### Given material
>> start
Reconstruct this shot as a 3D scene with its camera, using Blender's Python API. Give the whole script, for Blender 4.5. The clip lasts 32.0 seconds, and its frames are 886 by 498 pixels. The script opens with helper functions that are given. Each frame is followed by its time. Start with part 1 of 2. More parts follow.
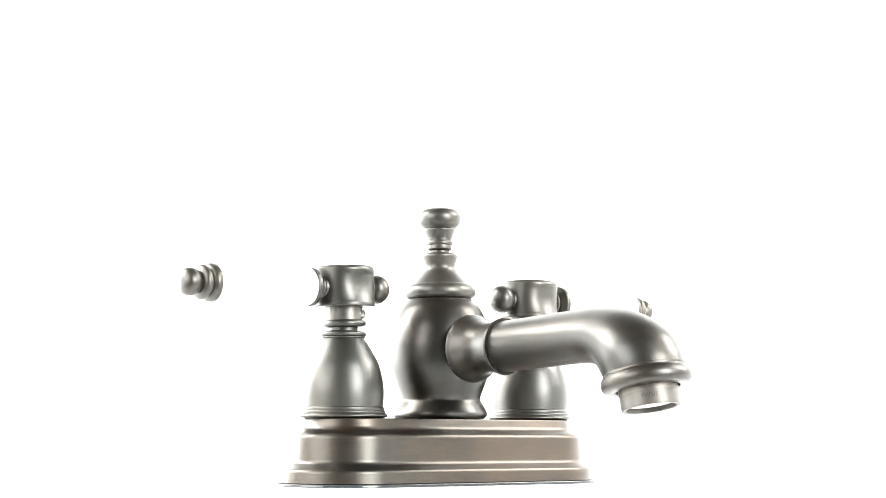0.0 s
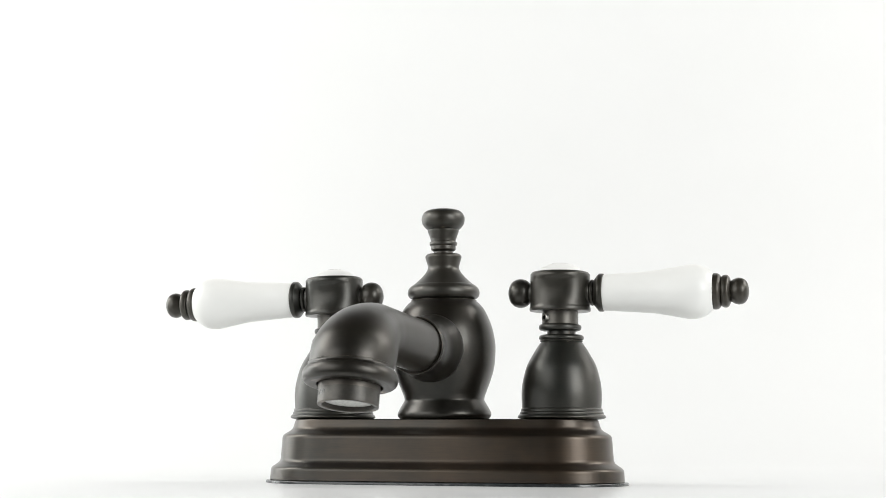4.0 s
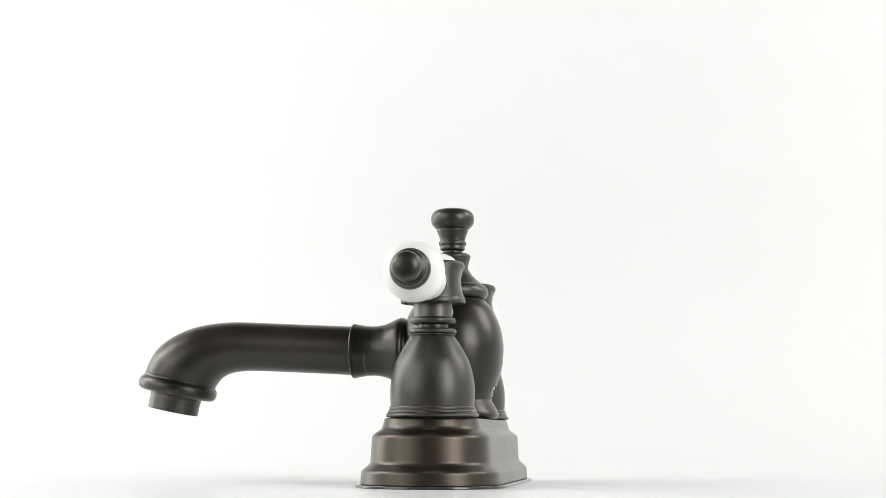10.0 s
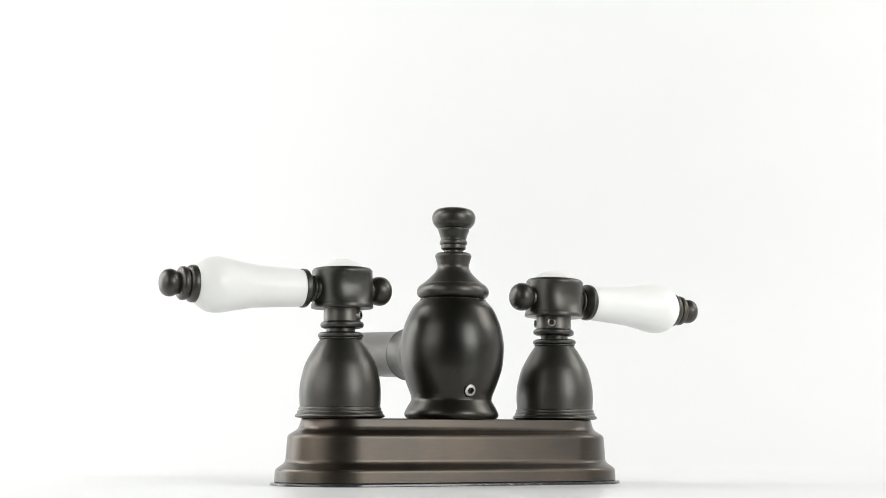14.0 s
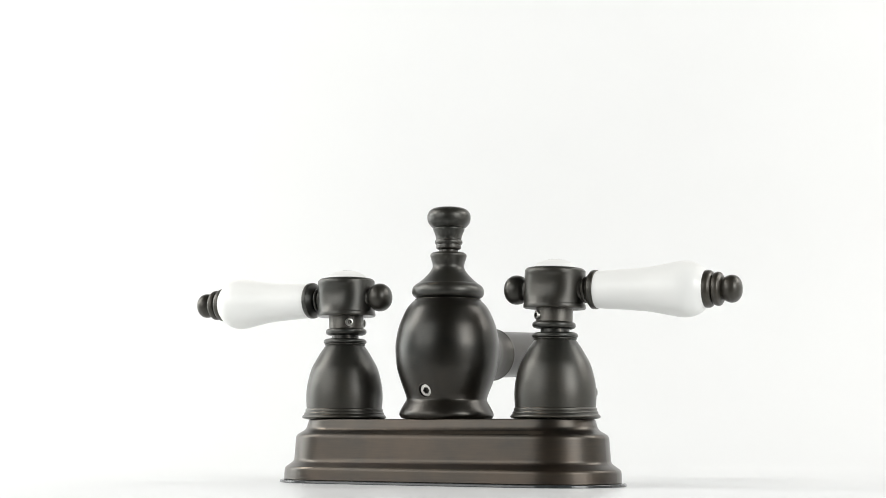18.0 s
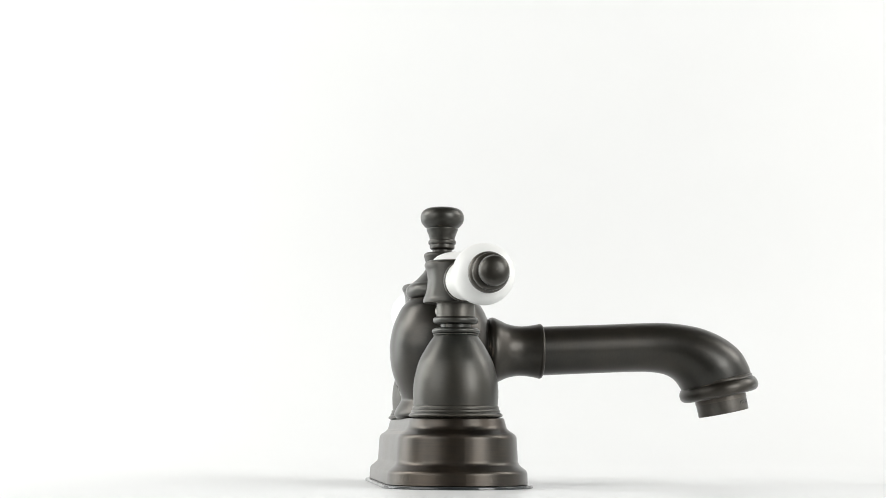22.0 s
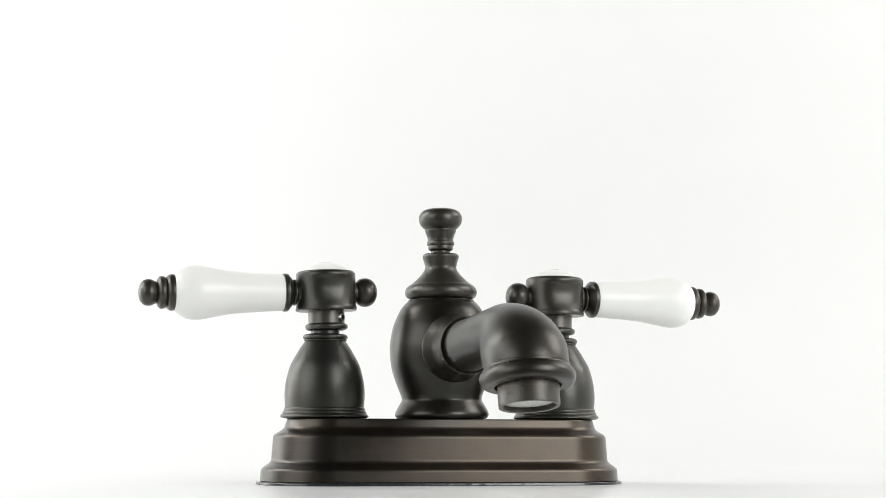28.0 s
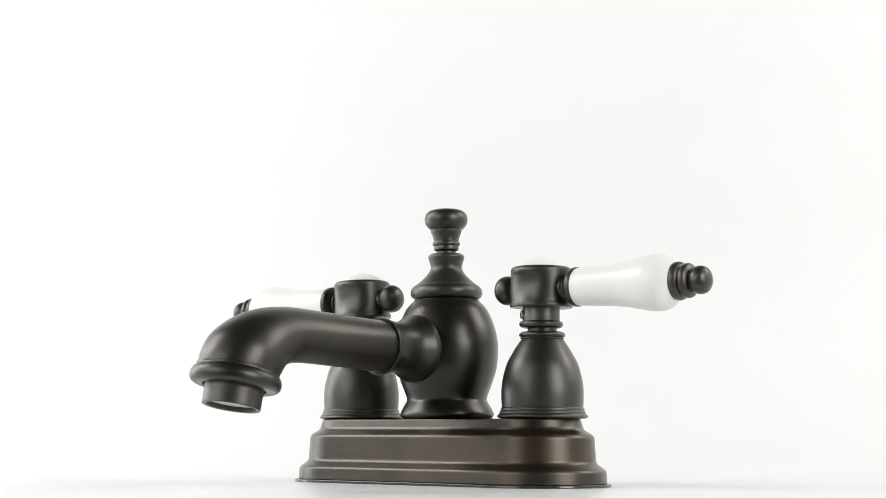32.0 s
>> end
### What is needed
Copy out the data above exactly, except the pictures.

### Task output
Reconstruct this shot as a 3D scene with its camera, using Blender's Python API. Give the whole script, for Blender 4.5. The clip lasts 32.0 seconds, and its frames are 886 by 498 pixels. The script opens with helper functions that are given. Each frame is followed by its time. Start with part 1 of 2. More parts follow.
0.0 s
4.0 s
10.0 s
14.0 s
18.0 s
22.0 s
28.0 s
32.0 s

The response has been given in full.